▶ RAW DATA:
^^^^^^^^^^^^^^^^
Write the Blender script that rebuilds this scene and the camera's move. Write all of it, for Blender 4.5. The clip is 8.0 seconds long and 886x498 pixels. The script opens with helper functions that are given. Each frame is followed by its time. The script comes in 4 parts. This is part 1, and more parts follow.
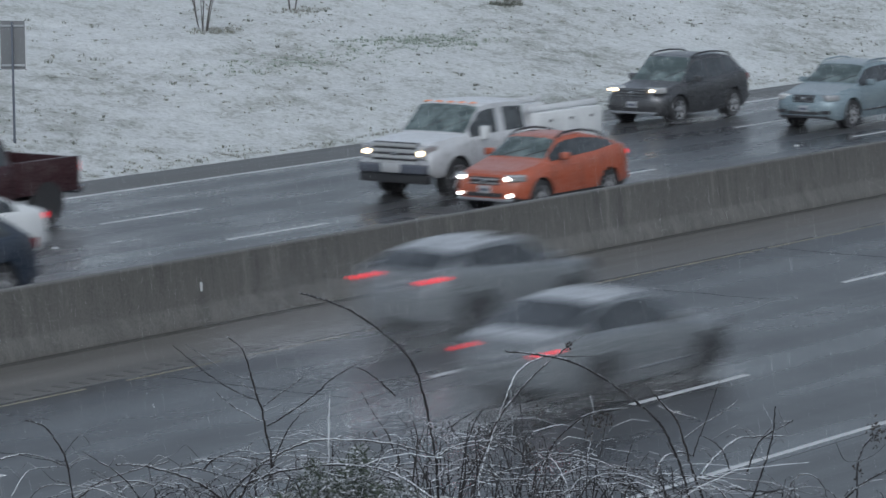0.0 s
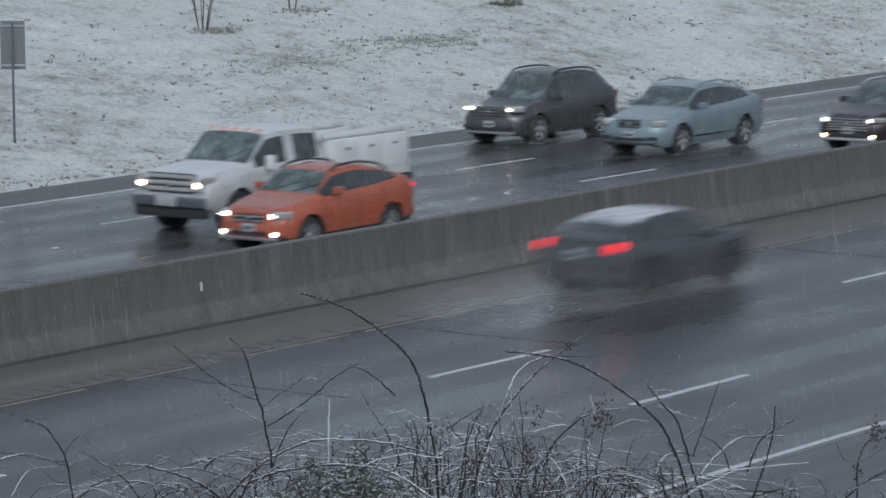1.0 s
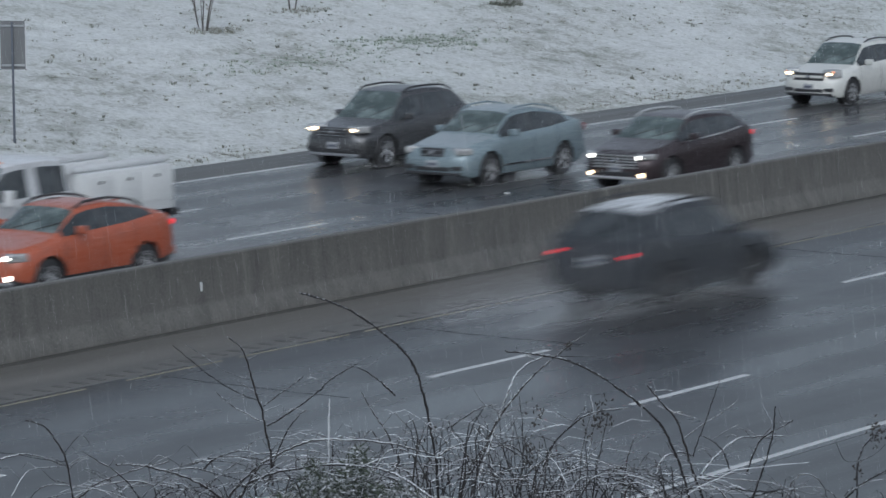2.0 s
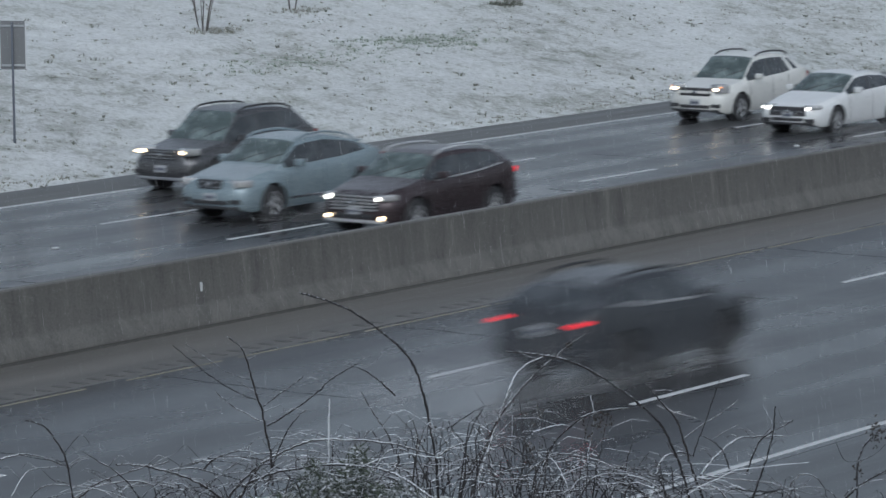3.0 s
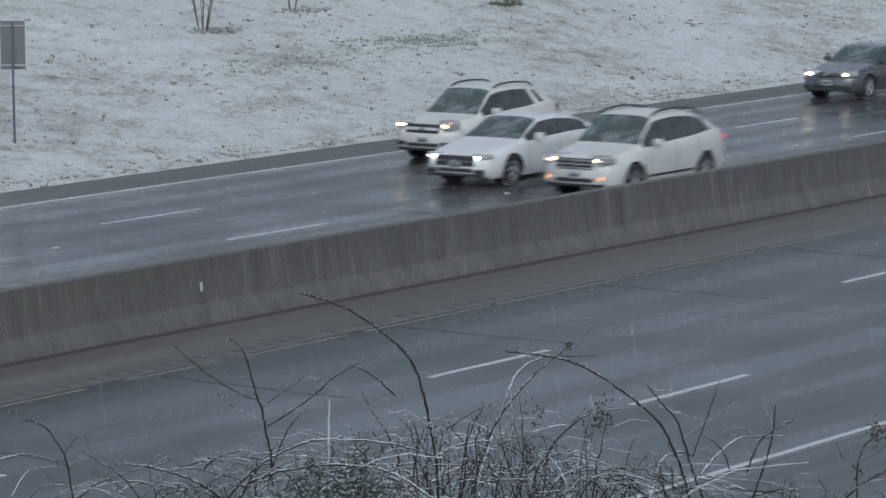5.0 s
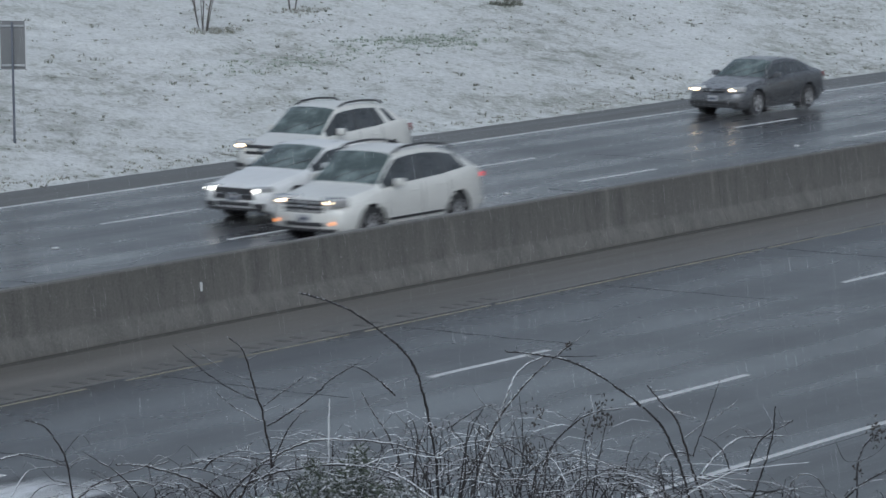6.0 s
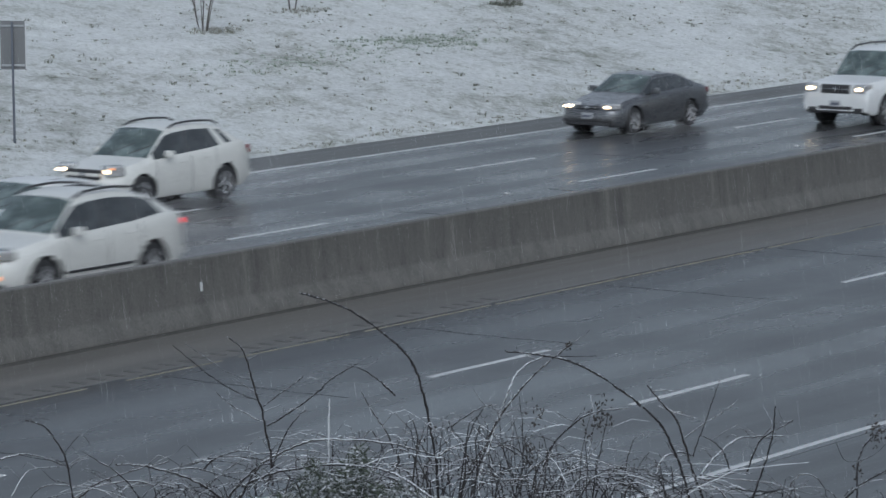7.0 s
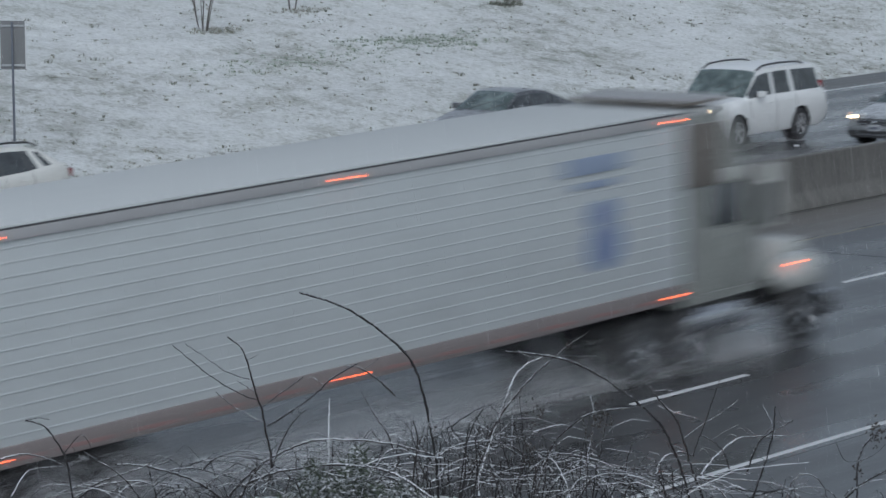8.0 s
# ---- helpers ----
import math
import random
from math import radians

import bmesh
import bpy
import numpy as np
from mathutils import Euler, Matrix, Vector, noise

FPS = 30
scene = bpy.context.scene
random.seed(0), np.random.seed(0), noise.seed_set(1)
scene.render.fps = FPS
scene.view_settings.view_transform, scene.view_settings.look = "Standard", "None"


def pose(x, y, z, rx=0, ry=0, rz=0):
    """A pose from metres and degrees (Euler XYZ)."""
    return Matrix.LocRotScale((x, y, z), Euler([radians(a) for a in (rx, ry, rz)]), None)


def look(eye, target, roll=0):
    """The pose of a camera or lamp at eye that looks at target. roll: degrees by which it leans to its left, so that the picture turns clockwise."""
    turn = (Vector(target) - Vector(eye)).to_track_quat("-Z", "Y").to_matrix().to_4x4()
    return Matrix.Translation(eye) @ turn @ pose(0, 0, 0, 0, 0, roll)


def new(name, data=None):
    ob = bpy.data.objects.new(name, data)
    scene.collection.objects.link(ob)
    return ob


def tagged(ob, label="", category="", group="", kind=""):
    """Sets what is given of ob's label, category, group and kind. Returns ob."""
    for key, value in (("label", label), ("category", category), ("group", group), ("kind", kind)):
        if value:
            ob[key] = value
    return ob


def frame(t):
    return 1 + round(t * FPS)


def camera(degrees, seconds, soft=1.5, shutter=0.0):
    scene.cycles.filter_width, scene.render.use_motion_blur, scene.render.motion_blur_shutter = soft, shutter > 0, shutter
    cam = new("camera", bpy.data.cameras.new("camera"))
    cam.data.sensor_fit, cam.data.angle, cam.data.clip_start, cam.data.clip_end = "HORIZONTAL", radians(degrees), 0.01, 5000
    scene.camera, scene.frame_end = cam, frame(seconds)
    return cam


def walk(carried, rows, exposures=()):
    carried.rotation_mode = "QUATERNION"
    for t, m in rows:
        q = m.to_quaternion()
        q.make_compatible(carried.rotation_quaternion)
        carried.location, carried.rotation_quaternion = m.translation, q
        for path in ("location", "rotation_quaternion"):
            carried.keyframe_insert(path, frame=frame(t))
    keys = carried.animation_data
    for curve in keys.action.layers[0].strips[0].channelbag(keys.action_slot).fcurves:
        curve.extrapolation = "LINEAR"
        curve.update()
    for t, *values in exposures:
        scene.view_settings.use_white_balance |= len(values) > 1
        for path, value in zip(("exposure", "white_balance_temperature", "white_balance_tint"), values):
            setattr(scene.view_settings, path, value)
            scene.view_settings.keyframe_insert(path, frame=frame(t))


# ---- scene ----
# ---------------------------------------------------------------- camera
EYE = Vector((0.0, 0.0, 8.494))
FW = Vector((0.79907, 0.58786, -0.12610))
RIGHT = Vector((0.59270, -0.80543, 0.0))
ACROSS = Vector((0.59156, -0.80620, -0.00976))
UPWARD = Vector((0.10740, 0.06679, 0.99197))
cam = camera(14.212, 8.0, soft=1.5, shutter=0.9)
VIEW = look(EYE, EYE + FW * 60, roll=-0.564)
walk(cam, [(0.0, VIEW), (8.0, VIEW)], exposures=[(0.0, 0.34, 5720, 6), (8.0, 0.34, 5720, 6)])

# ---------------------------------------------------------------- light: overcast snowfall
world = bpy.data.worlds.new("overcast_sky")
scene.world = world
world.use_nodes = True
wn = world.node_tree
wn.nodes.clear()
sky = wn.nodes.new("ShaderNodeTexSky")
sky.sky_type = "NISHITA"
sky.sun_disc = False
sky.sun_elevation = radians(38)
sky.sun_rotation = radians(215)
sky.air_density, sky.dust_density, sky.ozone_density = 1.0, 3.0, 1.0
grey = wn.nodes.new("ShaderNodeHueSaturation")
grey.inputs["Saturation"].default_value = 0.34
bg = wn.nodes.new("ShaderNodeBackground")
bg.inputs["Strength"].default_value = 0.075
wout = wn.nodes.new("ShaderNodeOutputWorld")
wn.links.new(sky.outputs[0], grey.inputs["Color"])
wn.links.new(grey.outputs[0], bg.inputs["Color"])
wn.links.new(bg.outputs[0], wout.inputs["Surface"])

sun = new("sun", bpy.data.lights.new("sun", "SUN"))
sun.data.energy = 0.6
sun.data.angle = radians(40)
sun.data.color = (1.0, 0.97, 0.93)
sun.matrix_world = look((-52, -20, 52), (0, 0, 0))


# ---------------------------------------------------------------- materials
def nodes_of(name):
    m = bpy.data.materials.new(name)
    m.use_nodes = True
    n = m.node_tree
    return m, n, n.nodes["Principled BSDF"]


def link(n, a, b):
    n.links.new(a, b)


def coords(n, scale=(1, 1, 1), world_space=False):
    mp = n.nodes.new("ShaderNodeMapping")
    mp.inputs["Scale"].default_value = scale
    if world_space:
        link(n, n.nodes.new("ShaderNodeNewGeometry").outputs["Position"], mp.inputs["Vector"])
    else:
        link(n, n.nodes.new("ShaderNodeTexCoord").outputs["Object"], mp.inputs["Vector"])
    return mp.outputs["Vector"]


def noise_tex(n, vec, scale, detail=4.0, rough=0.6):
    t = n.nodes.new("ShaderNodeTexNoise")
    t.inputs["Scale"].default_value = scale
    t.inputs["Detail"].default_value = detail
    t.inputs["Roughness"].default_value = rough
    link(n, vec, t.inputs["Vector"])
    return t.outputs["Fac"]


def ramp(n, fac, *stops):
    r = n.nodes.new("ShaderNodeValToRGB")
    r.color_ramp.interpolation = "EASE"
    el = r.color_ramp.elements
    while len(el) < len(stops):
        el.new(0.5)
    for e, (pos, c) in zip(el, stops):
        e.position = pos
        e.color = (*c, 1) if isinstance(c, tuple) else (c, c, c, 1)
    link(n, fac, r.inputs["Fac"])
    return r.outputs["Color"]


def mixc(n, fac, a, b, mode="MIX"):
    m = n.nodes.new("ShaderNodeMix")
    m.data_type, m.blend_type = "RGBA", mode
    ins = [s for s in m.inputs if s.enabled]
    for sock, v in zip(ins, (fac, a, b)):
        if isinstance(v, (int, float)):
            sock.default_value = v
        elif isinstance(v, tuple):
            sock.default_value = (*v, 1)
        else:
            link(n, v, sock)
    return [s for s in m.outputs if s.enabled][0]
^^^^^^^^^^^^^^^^
Write out each line again precisely as it appears, skipping every picture.

Write the Blender script that rebuilds this scene and the camera's move. Write all of it, for Blender 4.5. The clip is 8.0 seconds long and 886x498 pixels. The script opens with helper functions that are given. Each frame is followed by its time. The script comes in 4 parts. This is part 1, and more parts follow.
0.0 s
1.0 s
2.0 s
3.0 s
5.0 s
6.0 s
7.0 s
8.0 s
# ---- helpers ----
import math
import random
from math import radians

import bmesh
import bpy
import numpy as np
from mathutils import Euler, Matrix, Vector, noise

FPS = 30
scene = bpy.context.scene
random.seed(0), np.random.seed(0), noise.seed_set(1)
scene.render.fps = FPS
scene.view_settings.view_transform, scene.view_settings.look = "Standard", "None"


def pose(x, y, z, rx=0, ry=0, rz=0):
    """A pose from metres and degrees (Euler XYZ)."""
    return Matrix.LocRotScale((x, y, z), Euler([radians(a) for a in (rx, ry, rz)]), None)


def look(eye, target, roll=0):
    """The pose of a camera or lamp at eye that looks at target. roll: degrees by which it leans to its left, so that the picture turns clockwise."""
    turn = (Vector(target) - Vector(eye)).to_track_quat("-Z", "Y").to_matrix().to_4x4()
    return Matrix.Translation(eye) @ turn @ pose(0, 0, 0, 0, 0, roll)


def new(name, data=None):
    ob = bpy.data.objects.new(name, data)
    scene.collection.objects.link(ob)
    return ob


def tagged(ob, label="", category="", group="", kind=""):
    """Sets what is given of ob's label, category, group and kind. Returns ob."""
    for key, value in (("label", label), ("category", category), ("group", group), ("kind", kind)):
        if value:
            ob[key] = value
    return ob


def frame(t):
    return 1 + round(t * FPS)


def camera(degrees, seconds, soft=1.5, shutter=0.0):
    scene.cycles.filter_width, scene.render.use_motion_blur, scene.render.motion_blur_shutter = soft, shutter > 0, shutter
    cam = new("camera", bpy.data.cameras.new("camera"))
    cam.data.sensor_fit, cam.data.angle, cam.data.clip_start, cam.data.clip_end = "HORIZONTAL", radians(degrees), 0.01, 5000
    scene.camera, scene.frame_end = cam, frame(seconds)
    return cam


def walk(carried, rows, exposures=()):
    carried.rotation_mode = "QUATERNION"
    for t, m in rows:
        q = m.to_quaternion()
        q.make_compatible(carried.rotation_quaternion)
        carried.location, carried.rotation_quaternion = m.translation, q
        for path in ("location", "rotation_quaternion"):
            carried.keyframe_insert(path, frame=frame(t))
    keys = carried.animation_data
    for curve in keys.action.layers[0].strips[0].channelbag(keys.action_slot).fcurves:
        curve.extrapolation = "LINEAR"
        curve.update()
    for t, *values in exposures:
        scene.view_settings.use_white_balance |= len(values) > 1
        for path, value in zip(("exposure", "white_balance_temperature", "white_balance_tint"), values):
            setattr(scene.view_settings, path, value)
            scene.view_settings.keyframe_insert(path, frame=frame(t))


# ---- scene ----
# ---------------------------------------------------------------- camera
EYE = Vector((0.0, 0.0, 8.494))
FW = Vector((0.79907, 0.58786, -0.12610))
RIGHT = Vector((0.59270, -0.80543, 0.0))
ACROSS = Vector((0.59156, -0.80620, -0.00976))
UPWARD = Vector((0.10740, 0.06679, 0.99197))
cam = camera(14.212, 8.0, soft=1.5, shutter=0.9)
VIEW = look(EYE, EYE + FW * 60, roll=-0.564)
walk(cam, [(0.0, VIEW), (8.0, VIEW)], exposures=[(0.0, 0.34, 5720, 6), (8.0, 0.34, 5720, 6)])

# ---------------------------------------------------------------- light: overcast snowfall
world = bpy.data.worlds.new("overcast_sky")
scene.world = world
world.use_nodes = True
wn = world.node_tree
wn.nodes.clear()
sky = wn.nodes.new("ShaderNodeTexSky")
sky.sky_type = "NISHITA"
sky.sun_disc = False
sky.sun_elevation = radians(38)
sky.sun_rotation = radians(215)
sky.air_density, sky.dust_density, sky.ozone_density = 1.0, 3.0, 1.0
grey = wn.nodes.new("ShaderNodeHueSaturation")
grey.inputs["Saturation"].default_value = 0.34
bg = wn.nodes.new("ShaderNodeBackground")
bg.inputs["Strength"].default_value = 0.075
wout = wn.nodes.new("ShaderNodeOutputWorld")
wn.links.new(sky.outputs[0], grey.inputs["Color"])
wn.links.new(grey.outputs[0], bg.inputs["Color"])
wn.links.new(bg.outputs[0], wout.inputs["Surface"])

sun = new("sun", bpy.data.lights.new("sun", "SUN"))
sun.data.energy = 0.6
sun.data.angle = radians(40)
sun.data.color = (1.0, 0.97, 0.93)
sun.matrix_world = look((-52, -20, 52), (0, 0, 0))


# ---------------------------------------------------------------- materials
def nodes_of(name):
    m = bpy.data.materials.new(name)
    m.use_nodes = True
    n = m.node_tree
    return m, n, n.nodes["Principled BSDF"]


def link(n, a, b):
    n.links.new(a, b)


def coords(n, scale=(1, 1, 1), world_space=False):
    mp = n.nodes.new("ShaderNodeMapping")
    mp.inputs["Scale"].default_value = scale
    if world_space:
        link(n, n.nodes.new("ShaderNodeNewGeometry").outputs["Position"], mp.inputs["Vector"])
    else:
        link(n, n.nodes.new("ShaderNodeTexCoord").outputs["Object"], mp.inputs["Vector"])
    return mp.outputs["Vector"]


def noise_tex(n, vec, scale, detail=4.0, rough=0.6):
    t = n.nodes.new("ShaderNodeTexNoise")
    t.inputs["Scale"].default_value = scale
    t.inputs["Detail"].default_value = detail
    t.inputs["Roughness"].default_value = rough
    link(n, vec, t.inputs["Vector"])
    return t.outputs["Fac"]


def ramp(n, fac, *stops):
    r = n.nodes.new("ShaderNodeValToRGB")
    r.color_ramp.interpolation = "EASE"
    el = r.color_ramp.elements
    while len(el) < len(stops):
        el.new(0.5)
    for e, (pos, c) in zip(el, stops):
        e.position = pos
        e.color = (*c, 1) if isinstance(c, tuple) else (c, c, c, 1)
    link(n, fac, r.inputs["Fac"])
    return r.outputs["Color"]


def mixc(n, fac, a, b, mode="MIX"):
    m = n.nodes.new("ShaderNodeMix")
    m.data_type, m.blend_type = "RGBA", mode
    ins = [s for s in m.inputs if s.enabled]
    for sock, v in zip(ins, (fac, a, b)):
        if isinstance(v, (int, float)):
            sock.default_value = v
        elif isinstance(v, tuple):
            sock.default_value = (*v, 1)
        else:
            link(n, v, sock)
    return [s for s in m.outputs if s.enabled][0]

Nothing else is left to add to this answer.